* BEGIN Data lines *

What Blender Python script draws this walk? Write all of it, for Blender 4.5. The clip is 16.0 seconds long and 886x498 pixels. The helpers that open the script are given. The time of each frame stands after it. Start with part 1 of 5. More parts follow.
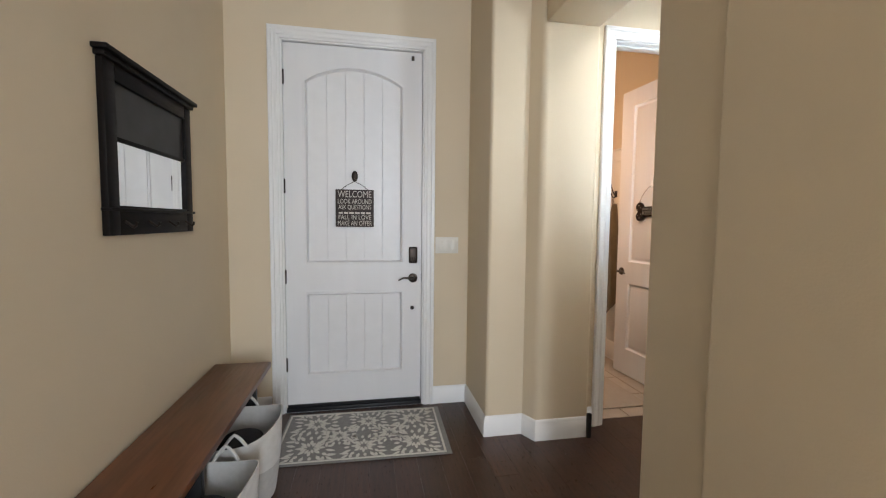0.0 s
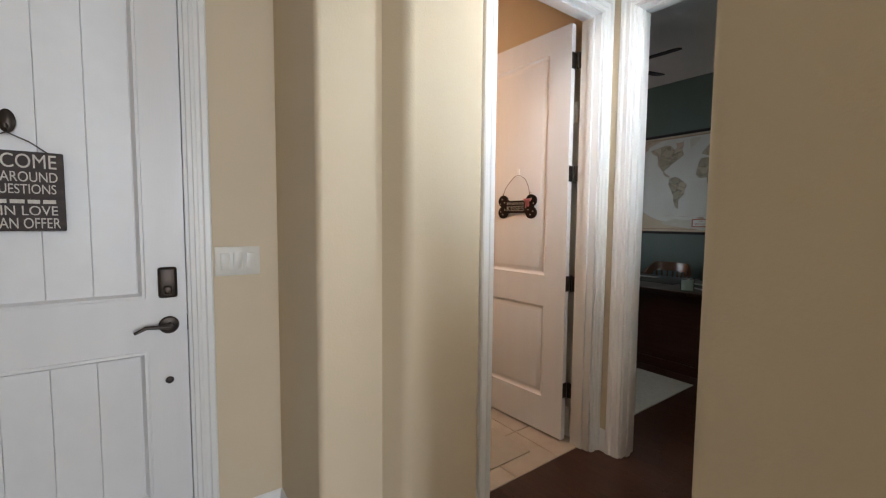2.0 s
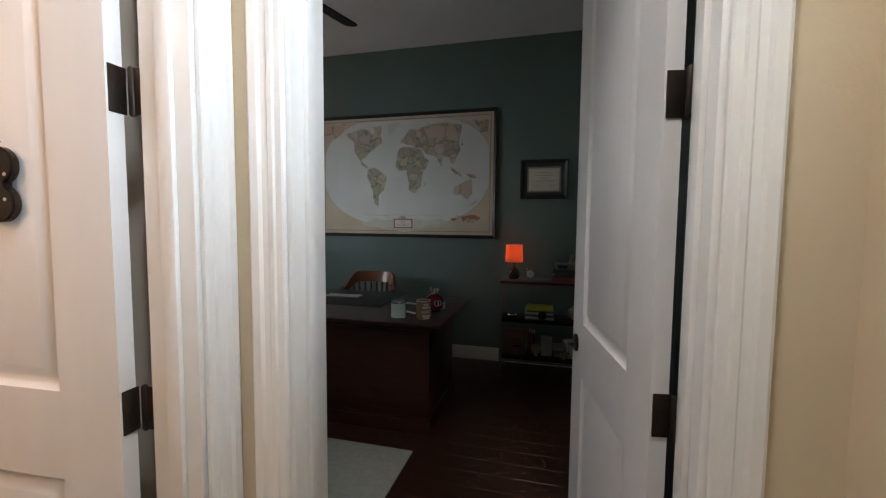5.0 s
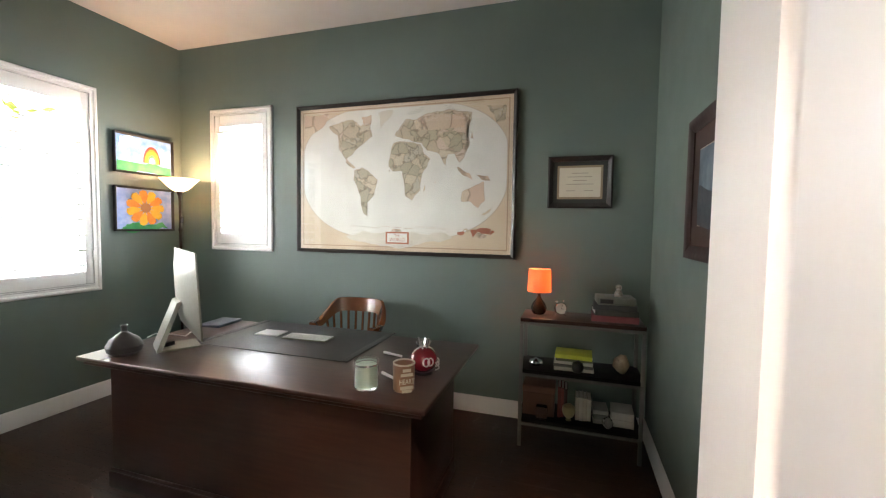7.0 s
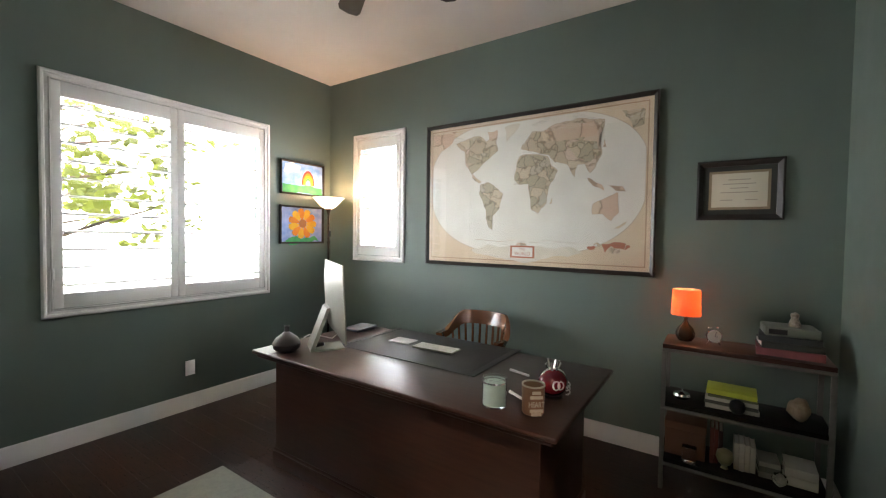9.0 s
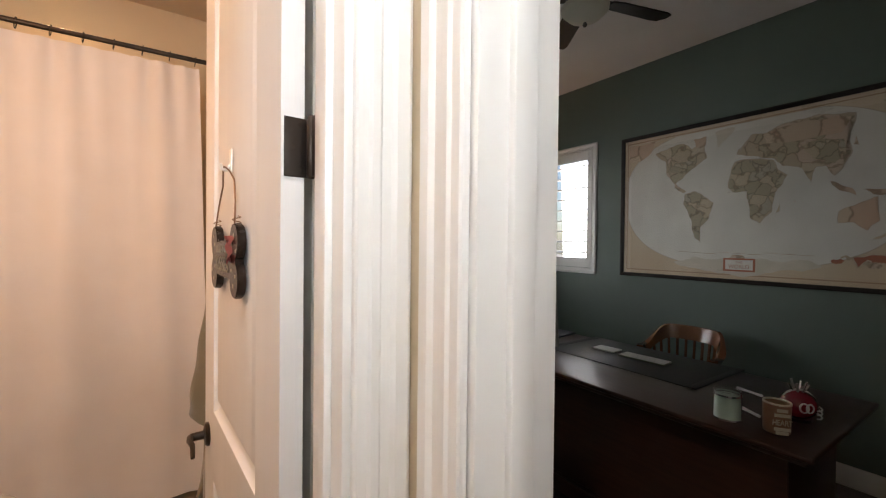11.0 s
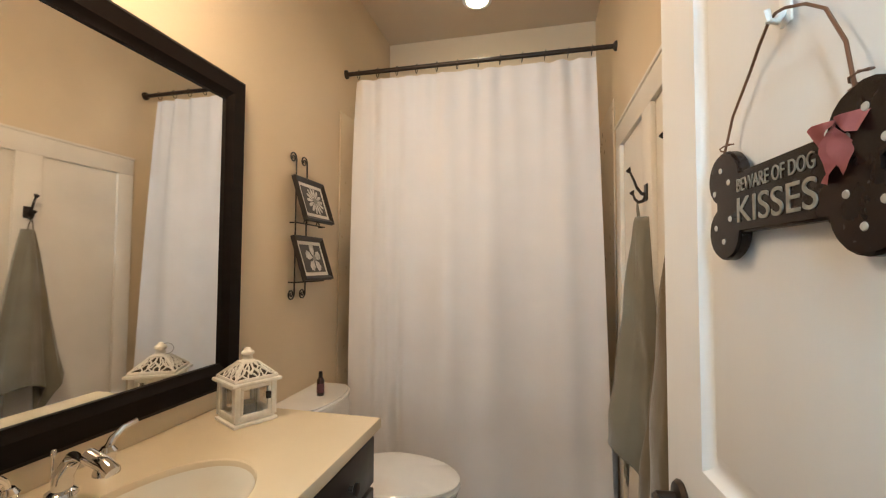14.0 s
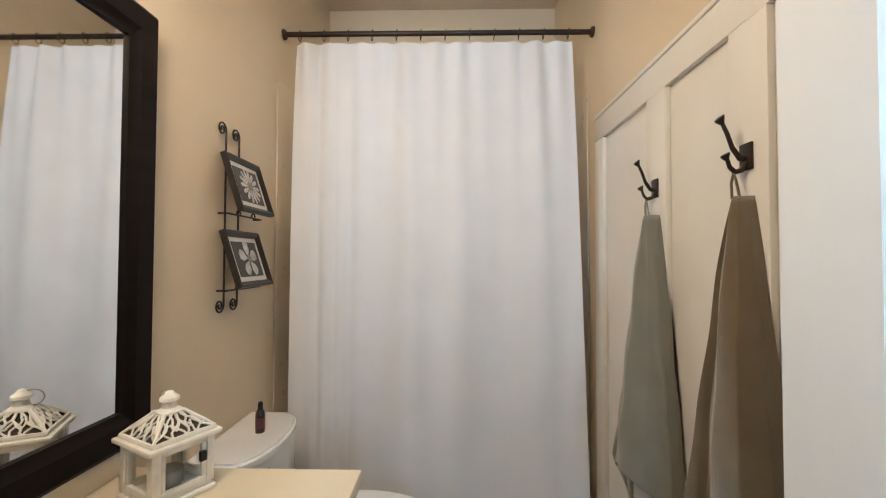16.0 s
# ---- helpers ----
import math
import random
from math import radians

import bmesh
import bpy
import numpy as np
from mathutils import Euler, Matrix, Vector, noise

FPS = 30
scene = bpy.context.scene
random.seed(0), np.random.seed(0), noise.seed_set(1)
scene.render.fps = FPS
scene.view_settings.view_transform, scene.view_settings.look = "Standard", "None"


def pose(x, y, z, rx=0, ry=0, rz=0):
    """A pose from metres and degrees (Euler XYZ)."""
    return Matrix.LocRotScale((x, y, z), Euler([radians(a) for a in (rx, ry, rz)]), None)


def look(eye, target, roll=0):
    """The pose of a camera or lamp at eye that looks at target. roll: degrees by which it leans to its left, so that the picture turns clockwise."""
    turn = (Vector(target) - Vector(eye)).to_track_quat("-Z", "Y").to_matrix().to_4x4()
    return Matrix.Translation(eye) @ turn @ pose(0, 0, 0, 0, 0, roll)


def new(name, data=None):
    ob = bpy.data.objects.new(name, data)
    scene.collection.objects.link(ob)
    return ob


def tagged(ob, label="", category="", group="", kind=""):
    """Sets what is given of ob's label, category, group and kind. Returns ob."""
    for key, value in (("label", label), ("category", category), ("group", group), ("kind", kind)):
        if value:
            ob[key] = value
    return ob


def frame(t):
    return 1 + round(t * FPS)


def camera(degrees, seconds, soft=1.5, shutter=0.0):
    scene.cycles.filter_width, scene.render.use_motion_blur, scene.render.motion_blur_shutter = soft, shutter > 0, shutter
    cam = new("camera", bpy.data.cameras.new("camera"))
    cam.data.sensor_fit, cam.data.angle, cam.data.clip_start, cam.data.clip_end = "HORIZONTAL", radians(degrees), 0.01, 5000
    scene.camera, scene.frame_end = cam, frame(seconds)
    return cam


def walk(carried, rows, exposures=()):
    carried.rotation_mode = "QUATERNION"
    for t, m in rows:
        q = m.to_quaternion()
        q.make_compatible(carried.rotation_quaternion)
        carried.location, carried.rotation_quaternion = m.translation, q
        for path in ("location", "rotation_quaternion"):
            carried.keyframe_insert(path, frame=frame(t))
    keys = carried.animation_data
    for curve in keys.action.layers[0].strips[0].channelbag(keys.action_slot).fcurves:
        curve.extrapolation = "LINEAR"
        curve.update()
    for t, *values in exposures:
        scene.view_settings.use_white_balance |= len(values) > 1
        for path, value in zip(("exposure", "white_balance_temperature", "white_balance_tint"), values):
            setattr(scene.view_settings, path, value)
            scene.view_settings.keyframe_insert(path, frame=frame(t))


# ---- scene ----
cam = camera(94.5, 16.0, 1.2)
PATH = [
    (0, (0.196, -0.016, 1.305), (0.561, 1.946, 1.172), 0.6),
    (0.5, (0.213, 0.226, 1.304), (0.69, 2.164, 1.168), 0.6),
    (1, (0.263, 0.485, 1.297), (0.934, 2.362, 1.168), 0.5),
    (1.5, (0.345, 0.755, 1.307), (1.271, 2.527, 1.170), 0.5),
    (2, (0.455, 1.001, 1.307), (1.626, 2.617, 1.171), 0.5),
    (2.5, (0.601, 1.214, 1.308), (2.0, 2.637, 1.168), 0.6),
    (3, (0.785, 1.409, 1.315), (2.388, 2.6, 1.172), 0.6),
    (3.5, (0.990, 1.550, 1.311), (2.739, 2.506, 1.169), 0.6),
    (4, (1.245, 1.62, 1.313), (3.094, 2.37, 1.174), 0.6),
    (4.5, (1.54, 1.659, 1.328), (3.444, 2.252, 1.190), 0.6),
    (5, (1.813, 1.679, 1.337), (3.744, 2.185, 1.201), 0.5),
    (5.2, (1.919, 1.685, 1.339), (3.854, 2.171, 1.206), 0.6),
    (6.2, (2.39, 1.745, 1.375), (4.315, 2.268, 1.257), 0.7),
    (7.3, (2.757, 1.814, 1.404), (4.646, 2.463, 1.305), 0.9),
    (7.5, (2.781, 1.825, 1.405), (4.653, 2.524, 1.313), 0.9),
    (8, (2.805, 1.833, 1.411), (4.62, 2.67, 1.334), 0.9),
    (8.2, (2.799, 1.837, 1.413), (4.588, 2.728, 1.34), 0.9),
    (9.3, (2.62, 1.842, 1.434), (4.22, 3.018, 1.371), 0.8),
    (10.3, (2.403, 1.844, 1.443), (3.815, 3.259, 1.397), 0.7),
    (10.5, (2.363, 1.842, 1.440), (3.698, 3.331, 1.398), 0.7),
    (11, (2.272, 1.848, 1.440), (3.386, 3.509, 1.414), 0.6),
    (11.5, (2.206, 1.858, 1.452), (3.019, 3.684, 1.451), 0.5),
    (12, (2.199, 1.914, 1.458), (2.667, 3.858, 1.486), 0.4),
    (12.5, (2.244, 2.026, 1.466), (2.355, 4.022, 1.52), 0.35),
    (13, (2.237, 2.128, 1.438), (2.059, 4.118, 1.509), 0.3),
    (13.5, (2.181, 2.238, 1.374), (1.816, 4.202, 1.459), 0.25),
    (14, (2.111, 2.331, 1.318), (1.665, 4.279, 1.398), 0.3),
    (14.5, (2.026, 2.423, 1.273), (1.595, 4.376, 1.346), 0.3),
    (15, (1.958, 2.5, 1.294), (1.613, 4.469, 1.354), 0.2),
    (15.5, (1.898, 2.554, 1.333), (1.688, 4.543, 1.383), 0.2),
    (16, (1.840, 2.571, 1.351), (1.794, 4.569, 1.4), 0.2),
]
EXPOSURES = [
    (0.0, 0.15, 6000, 10), (1.5, 0.0, 6000, 10), (2.5, 0.0, 6050, 10), (3.5, 0.02, 5600, 6), (4.5, 0.15, 5900, 10), (5.2, 0.42, 5950, 9), (7.0, 2.42, 6600, 12), (8.2, 2.52, 6550, 12),
    (10.3, 0.75, 6600, 13), (11.0, 0.2, 6700, 14), (12.0, -0.25, 6700, 13), (13.0, -0.48, 6750, 13), (13.5, -0.05, 6050, 7), (14.0, 0.28, 5150, -7), (14.5, 0.40, 4650, -10), (16.0, 0.40, 4400, -10),
]
walk(cam, [(t, look(eye, target, roll)) for t, eye, target, roll in PATH], EXPOSURES)

# ---- daylight and lamps ----
world = bpy.data.worlds.new("sky")
scene.world = world
world.use_nodes = True
wn = world.node_tree.nodes
sky = wn.new("ShaderNodeTexSky")
sky.sky_type, sky.sun_disc = "NISHITA", False
SUN_FROM = Vector((0.22, -1.0, 1.0)).normalized()
sky.sun_elevation = math.asin(SUN_FROM.z)
sky.sun_rotation = math.atan2(SUN_FROM.x, SUN_FROM.y)
world.node_tree.links.new(sky.outputs[0], wn["Background"].inputs[0])
wn["Background"].inputs[1].default_value = 0.12


def lamp(name, kind, m, energy, colour, size=0.1, size_y=None, spot=None):
    data = bpy.data.lights.new(name, kind)
    data.energy, data.color = energy, colour
    if kind == "AREA":
        data.shape = "RECTANGLE" if size_y else "DISK"
        data.size = size
        if size_y:
            data.size_y = size_y
    elif kind == "SUN":
        data.angle = size
    else:
        data.shadow_soft_size = size
        if spot:
            data.spot_size, data.spot_blend = radians(spot), 0.6
    ob = new(name, data)
    ob.matrix_world = m
    return ob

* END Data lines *

Given request →
Without the pictures, output the full listing exactly as it stands.

Solution to the problem →
What Blender Python script draws this walk? Write all of it, for Blender 4.5. The clip is 16.0 seconds long and 886x498 pixels. The helpers that open the script are given. The time of each frame stands after it. Start with part 1 of 5. More parts follow.
0.0 s
2.0 s
5.0 s
7.0 s
9.0 s
11.0 s
14.0 s
16.0 s
# ---- helpers ----
import math
import random
from math import radians

import bmesh
import bpy
import numpy as np
from mathutils import Euler, Matrix, Vector, noise

FPS = 30
scene = bpy.context.scene
random.seed(0), np.random.seed(0), noise.seed_set(1)
scene.render.fps = FPS
scene.view_settings.view_transform, scene.view_settings.look = "Standard", "None"


def pose(x, y, z, rx=0, ry=0, rz=0):
    """A pose from metres and degrees (Euler XYZ)."""
    return Matrix.LocRotScale((x, y, z), Euler([radians(a) for a in (rx, ry, rz)]), None)


def look(eye, target, roll=0):
    """The pose of a camera or lamp at eye that looks at target. roll: degrees by which it leans to its left, so that the picture turns clockwise."""
    turn = (Vector(target) - Vector(eye)).to_track_quat("-Z", "Y").to_matrix().to_4x4()
    return Matrix.Translation(eye) @ turn @ pose(0, 0, 0, 0, 0, roll)


def new(name, data=None):
    ob = bpy.data.objects.new(name, data)
    scene.collection.objects.link(ob)
    return ob


def tagged(ob, label="", category="", group="", kind=""):
    """Sets what is given of ob's label, category, group and kind. Returns ob."""
    for key, value in (("label", label), ("category", category), ("group", group), ("kind", kind)):
        if value:
            ob[key] = value
    return ob


def frame(t):
    return 1 + round(t * FPS)


def camera(degrees, seconds, soft=1.5, shutter=0.0):
    scene.cycles.filter_width, scene.render.use_motion_blur, scene.render.motion_blur_shutter = soft, shutter > 0, shutter
    cam = new("camera", bpy.data.cameras.new("camera"))
    cam.data.sensor_fit, cam.data.angle, cam.data.clip_start, cam.data.clip_end = "HORIZONTAL", radians(degrees), 0.01, 5000
    scene.camera, scene.frame_end = cam, frame(seconds)
    return cam


def walk(carried, rows, exposures=()):
    carried.rotation_mode = "QUATERNION"
    for t, m in rows:
        q = m.to_quaternion()
        q.make_compatible(carried.rotation_quaternion)
        carried.location, carried.rotation_quaternion = m.translation, q
        for path in ("location", "rotation_quaternion"):
            carried.keyframe_insert(path, frame=frame(t))
    keys = carried.animation_data
    for curve in keys.action.layers[0].strips[0].channelbag(keys.action_slot).fcurves:
        curve.extrapolation = "LINEAR"
        curve.update()
    for t, *values in exposures:
        scene.view_settings.use_white_balance |= len(values) > 1
        for path, value in zip(("exposure", "white_balance_temperature", "white_balance_tint"), values):
            setattr(scene.view_settings, path, value)
            scene.view_settings.keyframe_insert(path, frame=frame(t))


# ---- scene ----
cam = camera(94.5, 16.0, 1.2)
PATH = [
    (0, (0.196, -0.016, 1.305), (0.561, 1.946, 1.172), 0.6),
    (0.5, (0.213, 0.226, 1.304), (0.69, 2.164, 1.168), 0.6),
    (1, (0.263, 0.485, 1.297), (0.934, 2.362, 1.168), 0.5),
    (1.5, (0.345, 0.755, 1.307), (1.271, 2.527, 1.170), 0.5),
    (2, (0.455, 1.001, 1.307), (1.626, 2.617, 1.171), 0.5),
    (2.5, (0.601, 1.214, 1.308), (2.0, 2.637, 1.168), 0.6),
    (3, (0.785, 1.409, 1.315), (2.388, 2.6, 1.172), 0.6),
    (3.5, (0.990, 1.550, 1.311), (2.739, 2.506, 1.169), 0.6),
    (4, (1.245, 1.62, 1.313), (3.094, 2.37, 1.174), 0.6),
    (4.5, (1.54, 1.659, 1.328), (3.444, 2.252, 1.190), 0.6),
    (5, (1.813, 1.679, 1.337), (3.744, 2.185, 1.201), 0.5),
    (5.2, (1.919, 1.685, 1.339), (3.854, 2.171, 1.206), 0.6),
    (6.2, (2.39, 1.745, 1.375), (4.315, 2.268, 1.257), 0.7),
    (7.3, (2.757, 1.814, 1.404), (4.646, 2.463, 1.305), 0.9),
    (7.5, (2.781, 1.825, 1.405), (4.653, 2.524, 1.313), 0.9),
    (8, (2.805, 1.833, 1.411), (4.62, 2.67, 1.334), 0.9),
    (8.2, (2.799, 1.837, 1.413), (4.588, 2.728, 1.34), 0.9),
    (9.3, (2.62, 1.842, 1.434), (4.22, 3.018, 1.371), 0.8),
    (10.3, (2.403, 1.844, 1.443), (3.815, 3.259, 1.397), 0.7),
    (10.5, (2.363, 1.842, 1.440), (3.698, 3.331, 1.398), 0.7),
    (11, (2.272, 1.848, 1.440), (3.386, 3.509, 1.414), 0.6),
    (11.5, (2.206, 1.858, 1.452), (3.019, 3.684, 1.451), 0.5),
    (12, (2.199, 1.914, 1.458), (2.667, 3.858, 1.486), 0.4),
    (12.5, (2.244, 2.026, 1.466), (2.355, 4.022, 1.52), 0.35),
    (13, (2.237, 2.128, 1.438), (2.059, 4.118, 1.509), 0.3),
    (13.5, (2.181, 2.238, 1.374), (1.816, 4.202, 1.459), 0.25),
    (14, (2.111, 2.331, 1.318), (1.665, 4.279, 1.398), 0.3),
    (14.5, (2.026, 2.423, 1.273), (1.595, 4.376, 1.346), 0.3),
    (15, (1.958, 2.5, 1.294), (1.613, 4.469, 1.354), 0.2),
    (15.5, (1.898, 2.554, 1.333), (1.688, 4.543, 1.383), 0.2),
    (16, (1.840, 2.571, 1.351), (1.794, 4.569, 1.4), 0.2),
]
EXPOSURES = [
    (0.0, 0.15, 6000, 10), (1.5, 0.0, 6000, 10), (2.5, 0.0, 6050, 10), (3.5, 0.02, 5600, 6), (4.5, 0.15, 5900, 10), (5.2, 0.42, 5950, 9), (7.0, 2.42, 6600, 12), (8.2, 2.52, 6550, 12),
    (10.3, 0.75, 6600, 13), (11.0, 0.2, 6700, 14), (12.0, -0.25, 6700, 13), (13.0, -0.48, 6750, 13), (13.5, -0.05, 6050, 7), (14.0, 0.28, 5150, -7), (14.5, 0.40, 4650, -10), (16.0, 0.40, 4400, -10),
]
walk(cam, [(t, look(eye, target, roll)) for t, eye, target, roll in PATH], EXPOSURES)

# ---- daylight and lamps ----
world = bpy.data.worlds.new("sky")
scene.world = world
world.use_nodes = True
wn = world.node_tree.nodes
sky = wn.new("ShaderNodeTexSky")
sky.sky_type, sky.sun_disc = "NISHITA", False
SUN_FROM = Vector((0.22, -1.0, 1.0)).normalized()
sky.sun_elevation = math.asin(SUN_FROM.z)
sky.sun_rotation = math.atan2(SUN_FROM.x, SUN_FROM.y)
world.node_tree.links.new(sky.outputs[0], wn["Background"].inputs[0])
wn["Background"].inputs[1].default_value = 0.12


def lamp(name, kind, m, energy, colour, size=0.1, size_y=None, spot=None):
    data = bpy.data.lights.new(name, kind)
    data.energy, data.color = energy, colour
    if kind == "AREA":
        data.shape = "RECTANGLE" if size_y else "DISK"
        data.size = size
        if size_y:
            data.size_y = size_y
    elif kind == "SUN":
        data.angle = size
    else:
        data.shadow_soft_size = size
        if spot:
            data.spot_size, data.spot_blend = radians(spot), 0.6
    ob = new(name, data)
    ob.matrix_world = m
    return ob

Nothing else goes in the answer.